As nutrition advocates who are committed to improving public education about science-based dietary recommendations, we recognize the importance of how our nutrition guidance program performs in independently funded research published in peer-reviewed journals. We’re committed to engaging with the industry about our algorithm, which is why we’re pleased to share the research and science looking at Guiding Stars.
Transparency about the way we rate food is an important part of our work, which is why we published our algorithm. We’ve also provided a white paper explaining the science behind Guiding Stars.
The Milbank Quarterly
Consumers’ Response to an On-Shelf Nutrition Labelling System in Supermarkets: Evidence to Inform Policy and Practice
According to a 2017 independent study, data from three supermarket chains and interviews with nearly 800 shoppers demonstrates that the Guiding Stars system helped shoppers choose items with less trans fat and sugar and more fiber and omega-3 fatty acids.
Journal of Nutrition Education and Behavior
Guiding Stars Influences Perception of Healthy Food Choices at a 4-Year University
A 2017 study at the University of New Hampshire has shown the value of Guiding Stars for university dining services. According to the study, “over time, patrons perceive a benefit from point-of-purchase nutrition information such as Guiding Stars, particularly at an on-campus eatery with a variety of choices.”
Public Health Nutrition
The impact of a supermarket nutrition rating system on purchases of nutritious and less nutritious foods
A 2014 independent study conducted by researchers from Cornell University examined how the Guiding Stars nutrition rating system impacted consumer food purchases. According to the study, “the introduction of the nutrition ratings led shoppers to buy a more nutritious mix of products.”
Letter to the Editor
The Guiding Stars Scientific Advisory Panel provided comments to Public Health Nutrition in response to specific study conclusions.
International Food and Agribusiness Management Review
Simulating the Potential Effects of a Shelf-Tag Nutrition Information Program on Diet Quality Associated with Ready-to-Eat Cereals
According to independent data published in the International Food and Agribusiness Management (IFAMA) Review, the nationwide implementation of the Guiding Stars Program on ready-to-eat breakfast cereals alone could prompt consumers to reduce the amount of added sugars and increase the amount of whole grains in their diets by 2.5 percent, while also reducing calories and sodium intake.
Food Policy
Effects of the Guiding Stars Program on purchases of ready-to-eat cereals with different nutritional attributes
A 2013 study published in the journal Food Policy confirms that Guiding Stars influences grocery shoppers’ selections, significantly increasing demand for products that are rated more nutritious, at the expense of those that are not. According to the study, shoppers were significantly more likely to choose ready-to-eat cereals with one, two or three Guiding Stars, indicating a higher nutritional value, versus those with zero stars, or a lower nutritional value.

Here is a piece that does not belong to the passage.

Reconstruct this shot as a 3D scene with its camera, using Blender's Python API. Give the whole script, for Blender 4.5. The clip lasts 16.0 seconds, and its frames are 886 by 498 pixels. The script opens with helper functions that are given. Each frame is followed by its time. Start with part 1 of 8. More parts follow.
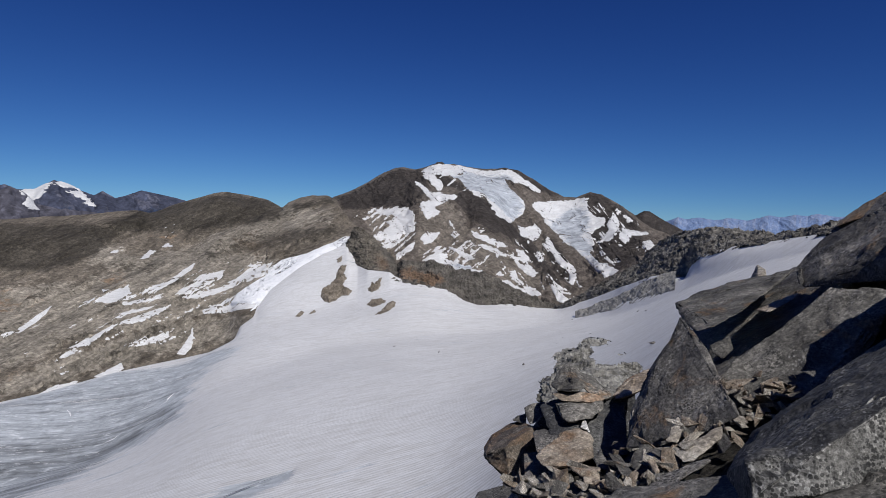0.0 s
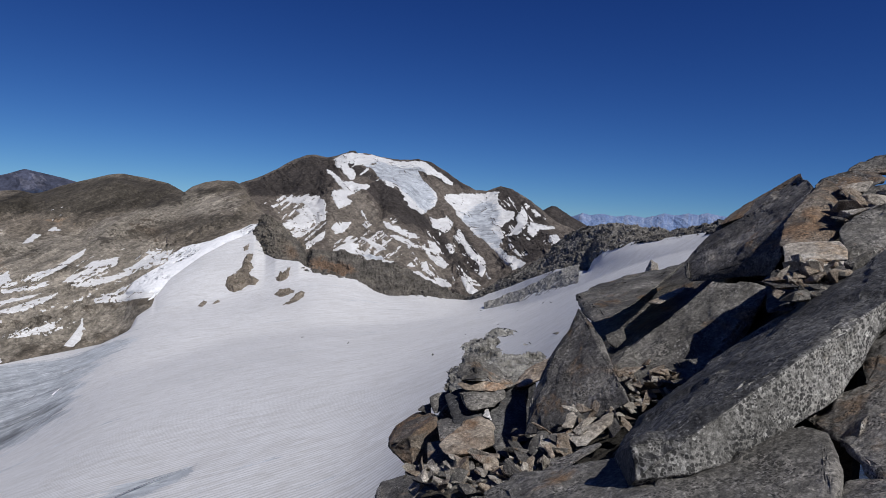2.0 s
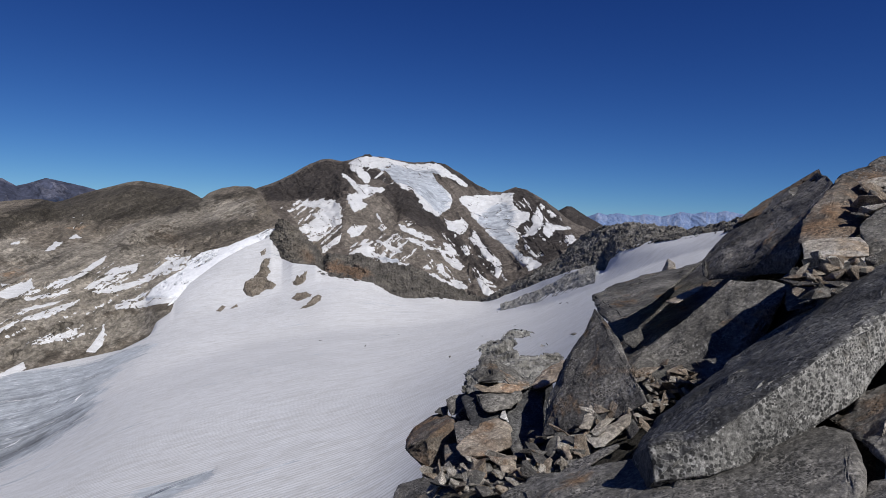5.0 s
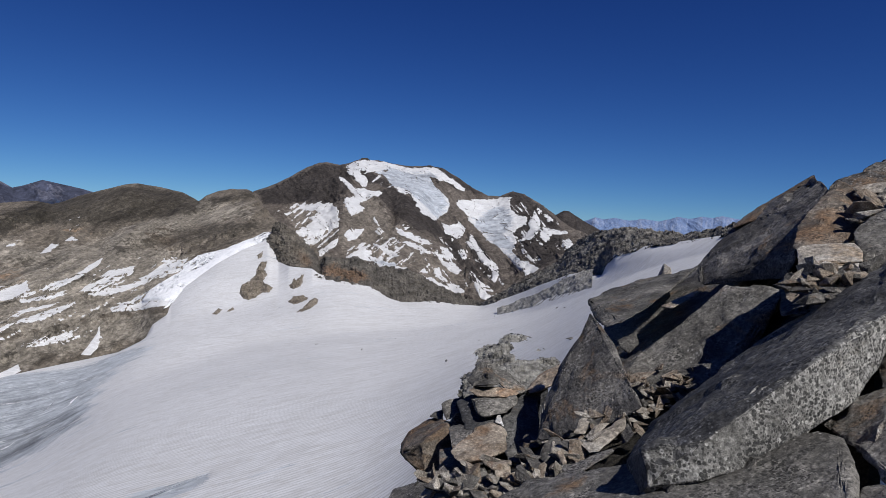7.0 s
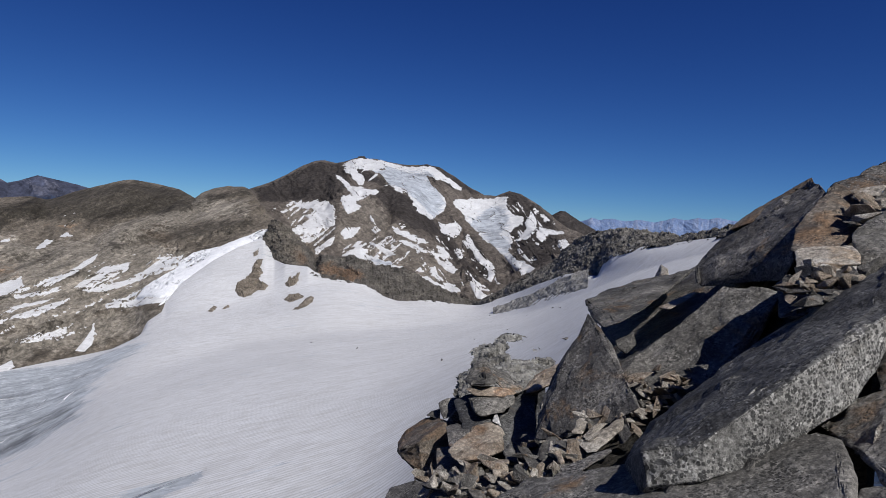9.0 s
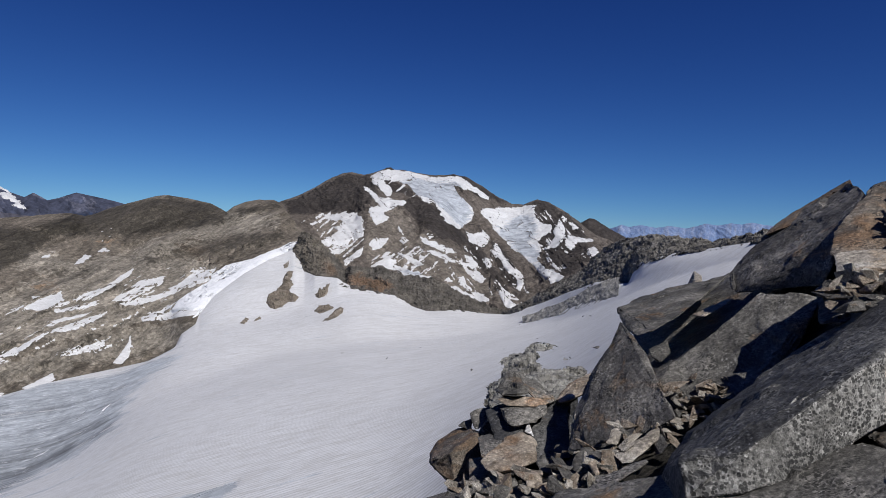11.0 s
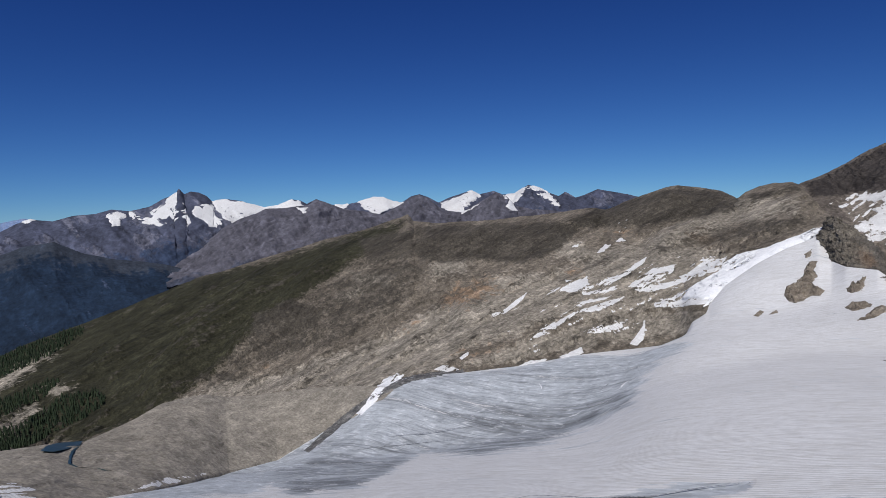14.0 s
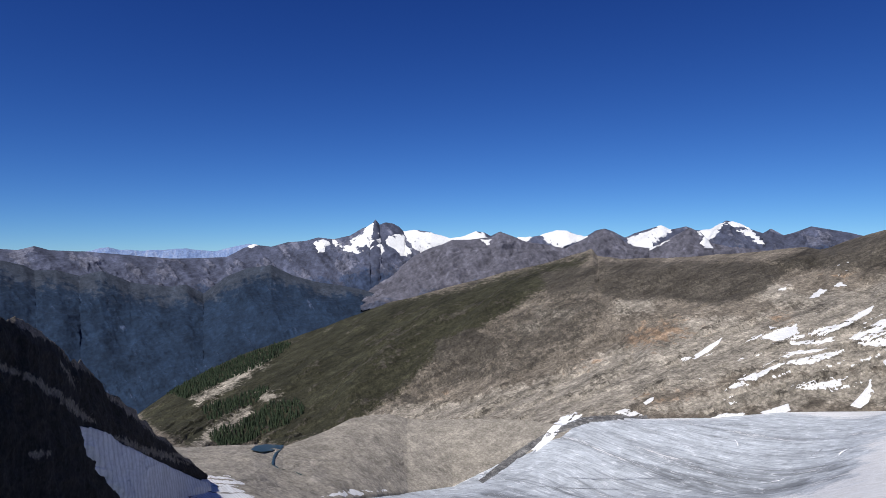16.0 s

American Journal of Health Promotion
Development and Implementation of the Guiding Stars Nutrition Guidance Program
In July 2011, the Guiding Stars program received a patent for the algorithm used to rate foods. In the same year, the algorithm was made transparent by publication in a peer-reviewed article. We are proud to be the first nutrition guidance program to take this step, which we hope will benefit the public through influencing both food manufacturing practices and public policy on nutrition labeling, ultimately benefiting consumers looking for an easy way to identify more nutritious foods.
American Journal of Clinical Nutrition
Guiding Stars: The effect of a nutrition navigation program on consumer purchases at the supermarket
Research published in the American Journal of Clinical Nutrition shows Guiding Stars had a positive influence on food purchasing decisions after the implementation of the zero-to-three star rating system and that these changes continue to be significant in achieving healthier food choices in the supermarket.